◆ **Set task**
No pictures belong in the copy; return exactly the lines from the one with "5. More parts follow." through the one with "closet_lamp.matrix_world = Matrix.Translation(A_M", both ends included, and nothing else.

◆ **Record set**

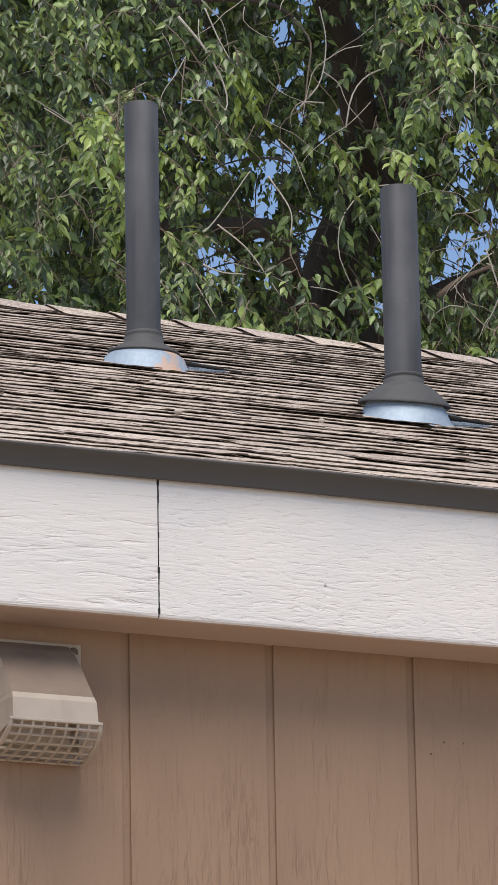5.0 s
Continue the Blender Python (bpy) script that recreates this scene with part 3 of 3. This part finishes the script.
def spray(leaves, twigs, start, heading, length, count, size, droop=0.9, rad=0.0013):
    """A drooping twig with leaves set alternately along it, hanging tip down."""
    pts = stem(start, heading, length, droop, 6)
    for k in range(count):
        x = min(0.12 + 0.88 * (k + rng.uniform(0, 0.6)) / count, 0.999) * 6
        i = int(x)
        q = pts[i] + (pts[i + 1] - pts[i]) * (x - i)
        along = pts[i + 1] - pts[i]
        along /= np.linalg.norm(along)
        side = np.cross(along, [0.2, -1.0, 0.3]) + rng.normal(0, 0.25, 3)
        side /= np.linalg.norm(side) + 1e-9
        out = along * rng.uniform(0.3, 0.8) + side * (1 if k % 2 else -1) * rng.uniform(0.45, 0.95) + np.array([0, 0, -rng.uniform(0.3, 1.0)])
        up = np.array([rng.normal(-0.1, 0.60), rng.normal(-0.60, 0.55), 0.75])
        leaves.put(q, out, up, size * rng.uniform(0.65, 1.15), rng.uniform(0.42, 0.58))
    if twigs is not None and openness(*pts[3]) < 0.3:
        tube(pts[::2], [rad * (1 - 0.2 * i) for i in range(4)], 4, twigs)
    return pts


def tress(leaves, twigs, start, length, size, side_sprays):
    """A hanging leader with short leafy side twigs."""
    pts = stem(start, (rng.normal(0, 0.55), rng.normal(-0.35, 0.3), rng.uniform(-0.9, 0.1)), length, 1.3)
    for k in range(side_sprays):
        i = 1 + int(k * 7.99 / side_sprays)
        spray(leaves, twigs, pts[i], (rng.normal(0, 0.75), rng.normal(-0.5, 0.4), rng.uniform(-0.8, 0.15)), rng.uniform(0.07, 0.15), int(rng.integers(6, 10)), size, 1.2)
    tube(pts, [0.0024 * (1 - 0.08 * i) for i in range(9)], 4, twigs)


front, fresh, inner, high = Leaves(), Leaves(0.6), Leaves(), Leaves()
twig_bm, dark_bm = bmesh.new(), bmesh.new()
# the lit tresses at the front of the crown
made = 0
while made < 390:
    u, v, y = rng.uniform(-1.25, 1.65), rng.uniform(-0.45, 1.70), rng.uniform(6.7, 8.0)
    if rng.uniform() < 0.97 * hollow(u, v) or noise.noise(Vector((u * 3.4, v * 2.2, 4))) < rng.uniform(-0.35, 0.15):
        continue
    made += 1
    tress(fresh if rng.uniform() < 0.18 else front, twig_bm, crown_point(u, v, y), rng.uniform(0.15, 0.34), rng.uniform(0.035, 0.049), int(rng.integers(4, 8)))
for i, (u, v) in enumerate(TUFTS):
    tress(fresh if i % 3 == 0 else front, twig_bm, crown_point(u, v, rng.uniform(6.9, 7.6)), rng.uniform(0.12, 0.20), 0.047, 6)
# the shaded middle and the back of the crown
made = 0
while made < 950:
    u, v, y = rng.uniform(-1.3, 1.7), rng.uniform(-0.5, 1.75), rng.uniform(8.9, 10.6)
    if rng.uniform() < 0.20 * hollow(u, v) or noise.noise(Vector((u * 2.6, v * 2.2, y))) < rng.uniform(-0.4, 0.2):
        continue
    made += 1
    tress(inner, dark_bm, crown_point(u, v, y), rng.uniform(0.2, 0.45), rng.uniform(0.045, 0.060), int(rng.integers(4, 8)))
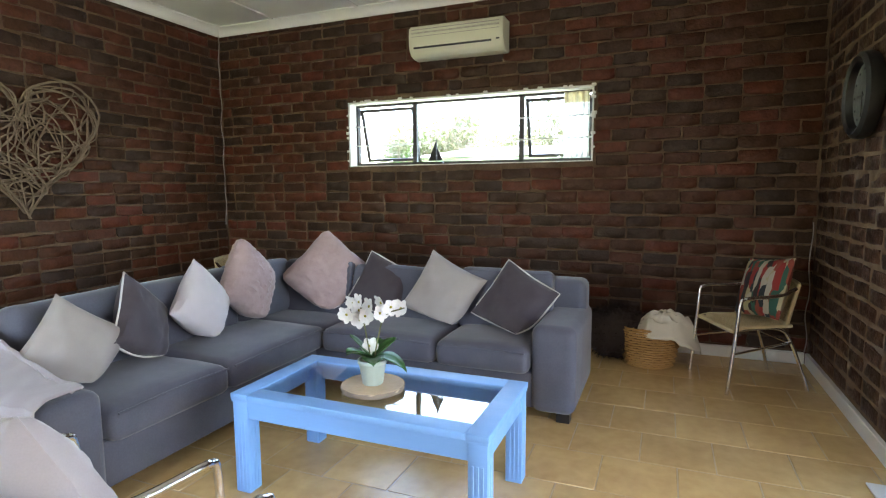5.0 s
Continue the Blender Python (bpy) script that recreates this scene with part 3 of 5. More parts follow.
b = Build()
for k in range(2):
    n0, kk = rng.uniform(0, 6.28), 0.93 + 0.04 * k
    pts = []
    for i in range(15):
        p = heart_xy(n0 + i * 0.45, kk + rng.uniform(-0.09, 0.06))
        p.y = -0.02 - 0.025 * math.sin(i * 1.3 + k)
        pts.append(p)
    b.tube(pts, rng.uniform(0.007, 0.0095), 6, smooth=4)
b.done("rim_twigs", "twig", heart)
b = Build()
for k in range(66):
    p = heart_xy(rng.uniform(0, 6.28), rng.uniform(0.3, 0.95))
    ang = rng.uniform(0, 6.28)
    bend, phase = rng.choice((-0.3, -0.2, 0.2, 0.3)), rng.uniform(0, 6.28)
    pts = []
    for i in range(10):
        pts.append(Vector((p.x, -0.03 + 0.028 * math.sin(i * 1.1 + phase), p.z)))
        q = p + Vector((math.cos(ang), 0, math.sin(ang))) * 0.075
        turns = 0
        while not inside_heart(q, 0.98) and turns < 8:
            ang += 0.5 if bend > 0 else -0.5
            q = p + Vector((math.cos(ang), 0, math.sin(ang))) * 0.075
            turns += 1
        if turns == 8:
            break
        p = q
        ang += bend + rng.uniform(-0.12, 0.12)
    if len(pts) > 4:
        b.tube(pts, rng.uniform(0.0055, 0.008), 6, r_end=0.0045, smooth=3)
b.done("woven_twigs", "twig", heart)

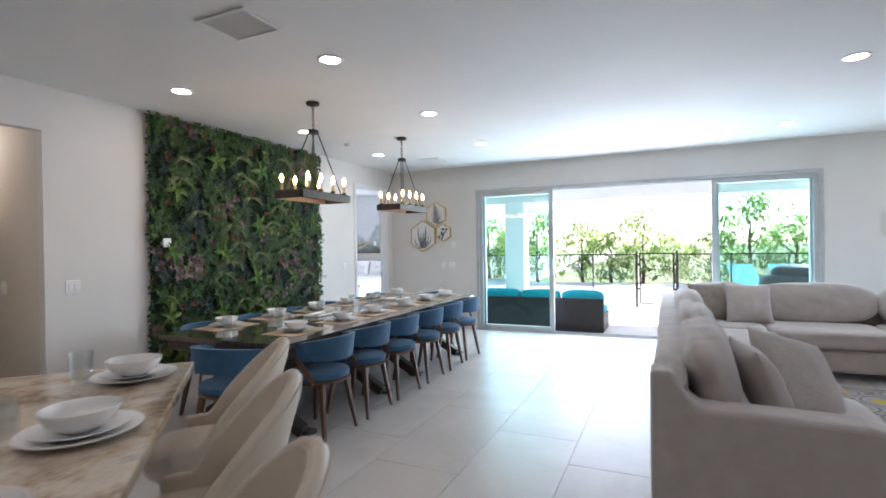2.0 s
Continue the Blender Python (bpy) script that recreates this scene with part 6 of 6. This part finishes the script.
# Unseen point lamp, added to warm and brighten the room beyond the angled wall.
closet_lamp = new("closet_lamp", bpy.data.lights.new("closet_lamp", "POINT"))
closet_lamp.data.energy, closet_lamp.data.color, closet_lamp.data.shadow_soft_size = 5.5, (1.0, 0.76, 0.52), 0.08
closet_lamp.matrix_world = Matrix.Translation(A_M @ Vector((0.8, -1.0, CZ - 0.12)))

# ---- outdoors ----
DECK = mat("pale_travertine_deck", (0.62, 0.58, 0.52), (0.54, 0.50, 0.45), 3, 0.7, 0, 0.1, 60)
# Lawn colour is lightened to carry the glare of overexposed backlight.
GRASS = mat("glare_lightened_grass", (0.21, 0.24, 0.11), (0.16, 0.19, 0.08), 2, 0.95, 0, 0.5, 60)
structure("ground", Geo().box(-400, 400, -400, 400, -0.40, -0.09), GRASS, "lawn reaching to the horizon, colour lightened for glare", "ground")
# Far reaches of the deck are made up: pale ground that whitens window views.
structure("pavement_deck", Geo().box(-60, 14, YN + 0.18, 22.8, -0.09, -0.02).box(-60, -5.5, 22.8, 75, -0.09, -0.02), DECK, "pale stone pool deck, stretched outward to brighten the window views", "patio")
# Second box is an unseen eave, added to keep sun off the bed.
structure("ceiling_lanai", Geo().box(BX1 + 0.3, 4.0, YN + 0.2, 15.05, 2.72, 2.84).box(BX0 - 0.6, BX1 + 0.298, BY1 + 0.2, 16.2, 2.86, 2.96), STUCCO, "white stucco lanai ceiling with an added sun-blocking eave", "ceiling")
structure("wall_lanai_beam", Geo().box(BX1 + 0.3, 4.0, 14.72, 15.05, 2.42, 2.72).box(3.60, 4.0, YN + 0.2, 14.72, 2.42, 2.72), STUCCO, "white stucco lanai roof beam", "beam")
structure("roof_house", Geo().box(BX0 - 2.2, XE + 1.2, YS - 0.6, 15.5, 5.2, 5.5).box(BX0 - 0.15, XE + 0.2, YS - 0.2, YN + 0.2, 4.8, 5.2), STUCCO, "flat pale roof slab of the house", "roof")
for x, y in ((-3.55, 14.80), (3.62, 14.80)):
    c = thing("lanai_column", "square white stucco column holding the lanai roof", "column", Matrix.Translation((x, y, -0.02)), "lanai columns")
    part("shaft", Geo().box(-0.22, 0.22, -0.22, 0.22, 0.001, 2.44, 0.006), STUCCO, c)
    part("plinth", Geo().box(-0.245, 0.245, -0.245, 0.245, 0.0, 0.14, 0.006), STUCCO, c)
for x, y in ((-2.6, 12.6), (0.4, 12.6), (2.4, 12.6), (-2.6, 14.0)):
    o = thing("lanai_downlight", "round recessed light in the lanai ceiling", "ceiling light", Matrix.Translation((x, y, 2.72)), "lanai downlights")
    part("trim_ring", Geo().lathe([(0.095, -0.001), (0.095, -0.008), (0.07, -0.004)], 24, cap=False), TRIM, o, "", 40)
    part("lens", Geo().lathe([(0.069, -0.001), (0.069, -0.003), (0.02, -0.0035)], 24), DOWNLIGHT, o)


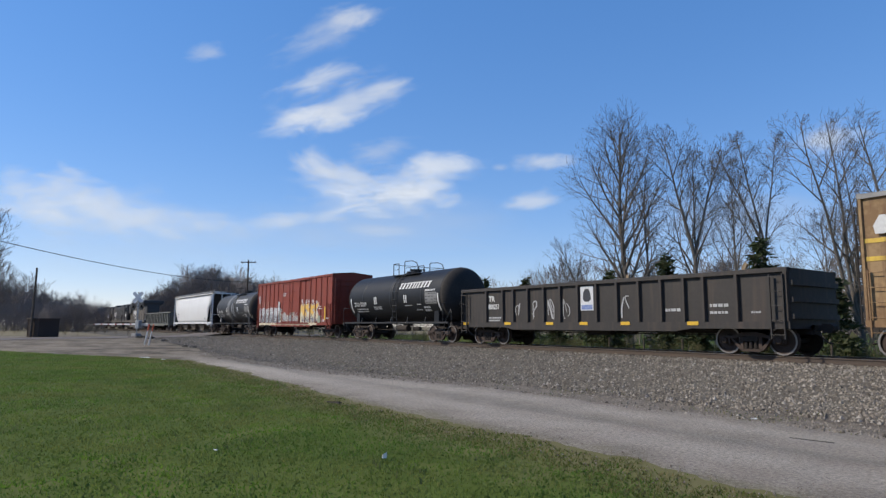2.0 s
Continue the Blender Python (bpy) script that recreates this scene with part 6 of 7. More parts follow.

◆ **Answer to this exercise**
Continue the Blender Python (bpy) script that recreates this scene with part 3 of 5. More parts follow.
b = Build()
for k in range(2):
    n0, kk = rng.uniform(0, 6.28), 0.93 + 0.04 * k
    pts = []
    for i in range(15):
        p = heart_xy(n0 + i * 0.45, kk + rng.uniform(-0.09, 0.06))
        p.y = -0.02 - 0.025 * math.sin(i * 1.3 + k)
        pts.append(p)
    b.tube(pts, rng.uniform(0.007, 0.0095), 6, smooth=4)
b.done("rim_twigs", "twig", heart)
b = Build()
for k in range(66):
    p = heart_xy(rng.uniform(0, 6.28), rng.uniform(0.3, 0.95))
    ang = rng.uniform(0, 6.28)
    bend, phase = rng.choice((-0.3, -0.2, 0.2, 0.3)), rng.uniform(0, 6.28)
    pts = []
    for i in range(10):
        pts.append(Vector((p.x, -0.03 + 0.028 * math.sin(i * 1.1 + phase), p.z)))
        q = p + Vector((math.cos(ang), 0, math.sin(ang))) * 0.075
        turns = 0
        while not inside_heart(q, 0.98) and turns < 8:
            ang += 0.5 if bend > 0 else -0.5
            q = p + Vector((math.cos(ang), 0, math.sin(ang))) * 0.075
            turns += 1
        if turns == 8:
            break
        p = q
        ang += bend + rng.uniform(-0.12, 0.12)
    if len(pts) > 4:
        b.tube(pts, rng.uniform(0.0055, 0.008), 6, r_end=0.0045, smooth=3)
b.done("woven_twigs", "twig", heart)

2.0 s
Continue the Blender Python (bpy) script that recreates this scene with part 6 of 6. This part finishes the script.
# Unseen point lamp, added to warm and brighten the room beyond the angled wall.
closet_lamp = new("closet_lamp", bpy.data.lights.new("closet_lamp", "POINT"))
closet_lamp.data.energy, closet_lamp.data.color, closet_lamp.data.shadow_soft_size = 5.5, (1.0, 0.76, 0.52), 0.08
closet_lamp.matrix_world = Matrix.Translation(A_M @ Vector((0.8, -1.0, CZ - 0.12)))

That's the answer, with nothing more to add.